• DIRECTIONS
Gather up all lines that carry the word "part".

== DATASET CONTENT ==

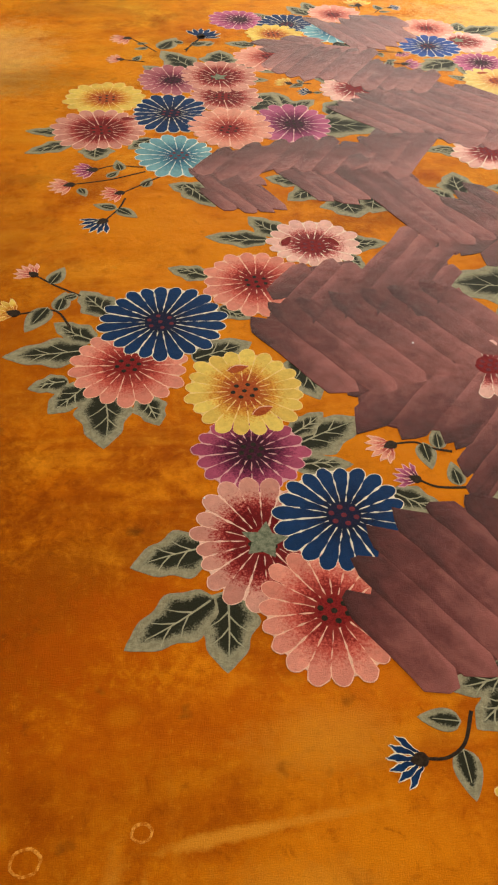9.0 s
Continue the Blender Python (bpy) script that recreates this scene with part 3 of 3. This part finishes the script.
def leaf(bx, by, tx, ty, width, small=False):
    """A dark leaf with a grey-green margin and pale veins, from its base to its tip."""
    global leaf_count
    leaf_count += 1
    base, tip = Vector((bx, by)), Vector((tx, ty))
    length = (tip - base).length
    run = (tip - base) / length
    half = 0.62 * width * length
    level = 1.2 + 0.4 * (leaf_count % 7)
    z = level * STEP + 0.0003
    if small:
        top = leaf_pad("leaf", base, run, leaf_outline(length, half * 0.95, 0, 0.0015, 10), z, LEAF_HALO, rug, "small dark leaf with grey margin")
        leaf_pad("blade", base + run * 0.002, run, leaf_outline(length * 0.74, half * 0.78, 0, 0, 10), z + 0.0001, LEAF_DARK, top, "dark green blade")
        v, f = strip([base + run * length * k for k in (0.0, 0.35, 0.66)], 0.0022, 0.0012, z + 0.0003)
        part("vein", mesh_of("vein", v, f, LEAF_VEIN), None, top, "pale vein")
        return
    top = leaf_pad("leaf", base - run * 0.008, run, leaf_outline(length + 0.008, half, 1.0, 0.006), z, LEAF_HALO, rug, "dark leaf with a grey-green margin")
    leaf_pad("blade", base - run * 0.006, run, leaf_outline(length * 0.90, half * 0.92, 1.0, 0.0), z + 0.0001, LEAF_DARK, top, "dark green blade")
    bend = rng.uniform(-0.06, 0.06) * length
    side = Vector((-run.y, run.x))
    rib = [base + run * length * u + side * bend * math.sin(math.pi * u) for u in (0.0, 0.2, 0.4, 0.6, 0.78)]
    v, f = strip(rib, 0.0042, 0.0018, z + 0.0003)
    for u, reach in ((0.25, 0.62), (0.46, 0.5)):
        for sg in (-1, 1):
            s = base + run * length * (u + 0.03 * sg) + side * bend * math.sin(math.pi * u)
            e = s + run * length * 0.20 + side * sg * half * reach
            v2, f2 = strip([s, s.lerp(e, 0.5) + run * 0.003, e], 0.0032, 0.0016, z + 0.0003)
            f += [tuple(k + len(v) for k in q) for q in f2]
            v += v2
    part("vein", mesh_of("vein", v, f, LEAF_VEIN), None, top, "pale branching veins")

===

• THE ANSWER
Continue the Blender Python (bpy) script that recreates this scene with part 3 of 3. This part finishes the script.
        part("vein", mesh_of("vein", v, f, LEAF_VEIN), None, top, "pale vein")
    part("vein", mesh_of("vein", v, f, LEAF_VEIN), None, top, "pale branching veins")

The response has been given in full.